- [Stored data]
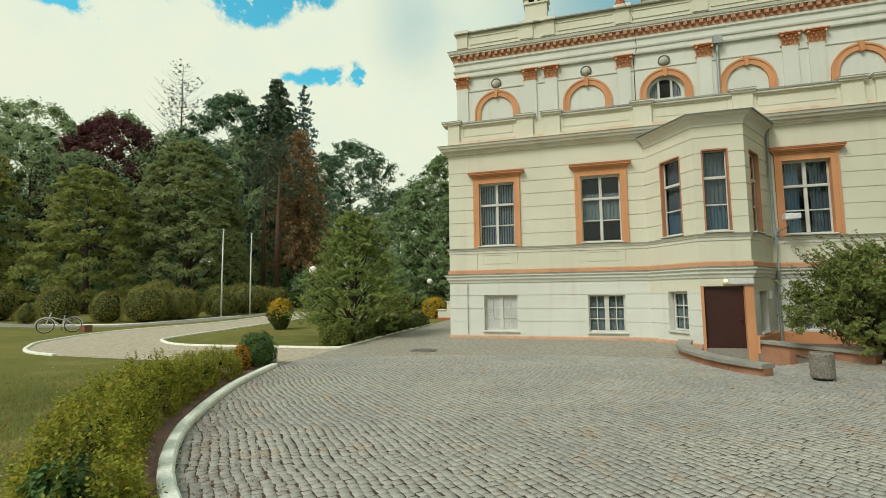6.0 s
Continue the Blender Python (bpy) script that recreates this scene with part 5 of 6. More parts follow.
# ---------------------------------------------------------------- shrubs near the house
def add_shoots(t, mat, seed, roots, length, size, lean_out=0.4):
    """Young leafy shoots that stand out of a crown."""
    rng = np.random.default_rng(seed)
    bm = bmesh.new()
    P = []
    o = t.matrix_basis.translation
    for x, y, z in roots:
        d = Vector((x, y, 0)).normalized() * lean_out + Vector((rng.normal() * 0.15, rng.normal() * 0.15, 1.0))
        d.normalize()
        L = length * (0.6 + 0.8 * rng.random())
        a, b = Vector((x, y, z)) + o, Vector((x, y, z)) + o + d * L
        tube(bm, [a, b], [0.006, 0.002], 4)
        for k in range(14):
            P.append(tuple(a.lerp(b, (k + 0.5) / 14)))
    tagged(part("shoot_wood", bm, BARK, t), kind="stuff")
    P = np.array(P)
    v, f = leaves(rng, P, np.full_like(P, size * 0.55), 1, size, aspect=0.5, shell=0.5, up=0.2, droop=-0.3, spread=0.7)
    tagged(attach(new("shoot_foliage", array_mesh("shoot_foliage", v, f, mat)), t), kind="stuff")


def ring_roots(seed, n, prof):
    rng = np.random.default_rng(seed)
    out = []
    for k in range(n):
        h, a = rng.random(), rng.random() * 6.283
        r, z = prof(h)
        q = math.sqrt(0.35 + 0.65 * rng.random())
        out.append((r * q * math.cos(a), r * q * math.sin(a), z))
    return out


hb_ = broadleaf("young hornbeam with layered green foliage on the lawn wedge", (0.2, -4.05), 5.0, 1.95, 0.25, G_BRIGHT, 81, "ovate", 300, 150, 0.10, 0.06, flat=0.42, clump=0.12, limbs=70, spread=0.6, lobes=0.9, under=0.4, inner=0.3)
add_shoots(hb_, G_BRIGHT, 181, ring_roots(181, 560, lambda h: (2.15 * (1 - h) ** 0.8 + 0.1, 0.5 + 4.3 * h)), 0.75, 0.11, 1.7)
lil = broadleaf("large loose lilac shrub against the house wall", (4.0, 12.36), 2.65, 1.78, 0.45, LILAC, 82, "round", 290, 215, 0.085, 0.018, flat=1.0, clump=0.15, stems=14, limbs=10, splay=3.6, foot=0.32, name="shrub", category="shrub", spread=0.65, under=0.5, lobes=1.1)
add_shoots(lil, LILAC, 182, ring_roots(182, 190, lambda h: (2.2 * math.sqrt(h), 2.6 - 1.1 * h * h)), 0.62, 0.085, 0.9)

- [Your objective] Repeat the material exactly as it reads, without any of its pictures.

- [Task response]
6.0 s
Continue the Blender Python (bpy) script that recreates this scene with part 5 of 6. More parts follow.
# ---------------------------------------------------------------- shrubs near the house
def add_shoots(t, mat, seed, roots, length, size, lean_out=0.4):
    """Young leafy shoots that stand out of a crown."""
    rng = np.random.default_rng(seed)
    bm = bmesh.new()
    P = []
    o = t.matrix_basis.translation
    for x, y, z in roots:
        d = Vector((x, y, 0)).normalized() * lean_out + Vector((rng.normal() * 0.15, rng.normal() * 0.15, 1.0))
        d.normalize()
        L = length * (0.6 + 0.8 * rng.random())
        a, b = Vector((x, y, z)) + o, Vector((x, y, z)) + o + d * L
        tube(bm, [a, b], [0.006, 0.002], 4)
        for k in range(14):
            P.append(tuple(a.lerp(b, (k + 0.5) / 14)))
    tagged(part("shoot_wood", bm, BARK, t), kind="stuff")
    P = np.array(P)
    v, f = leaves(rng, P, np.full_like(P, size * 0.55), 1, size, aspect=0.5, shell=0.5, up=0.2, droop=-0.3, spread=0.7)
    tagged(attach(new("shoot_foliage", array_mesh("shoot_foliage", v, f, mat)), t), kind="stuff")


def ring_roots(seed, n, prof):
    rng = np.random.default_rng(seed)
    out = []
    for k in range(n):
        h, a = rng.random(), rng.random() * 6.283
        r, z = prof(h)
        q = math.sqrt(0.35 + 0.65 * rng.random())
        out.append((r * q * math.cos(a), r * q * math.sin(a), z))
    return out


hb_ = broadleaf("young hornbeam with layered green foliage on the lawn wedge", (0.2, -4.05), 5.0, 1.95, 0.25, G_BRIGHT, 81, "ovate", 300, 150, 0.10, 0.06, flat=0.42, clump=0.12, limbs=70, spread=0.6, lobes=0.9, under=0.4, inner=0.3)
add_shoots(hb_, G_BRIGHT, 181, ring_roots(181, 560, lambda h: (2.15 * (1 - h) ** 0.8 + 0.1, 0.5 + 4.3 * h)), 0.75, 0.11, 1.7)
lil = broadleaf("large loose lilac shrub against the house wall", (4.0, 12.36), 2.65, 1.78, 0.45, LILAC, 82, "round", 290, 215, 0.085, 0.018, flat=1.0, clump=0.15, stems=14, limbs=10, splay=3.6, foot=0.32, name="shrub", category="shrub", spread=0.65, under=0.5, lobes=1.1)
add_shoots(lil, LILAC, 182, ring_roots(182, 190, lambda h: (2.2 * math.sqrt(h), 2.6 - 1.1 * h * h)), 0.62, 0.085, 0.9)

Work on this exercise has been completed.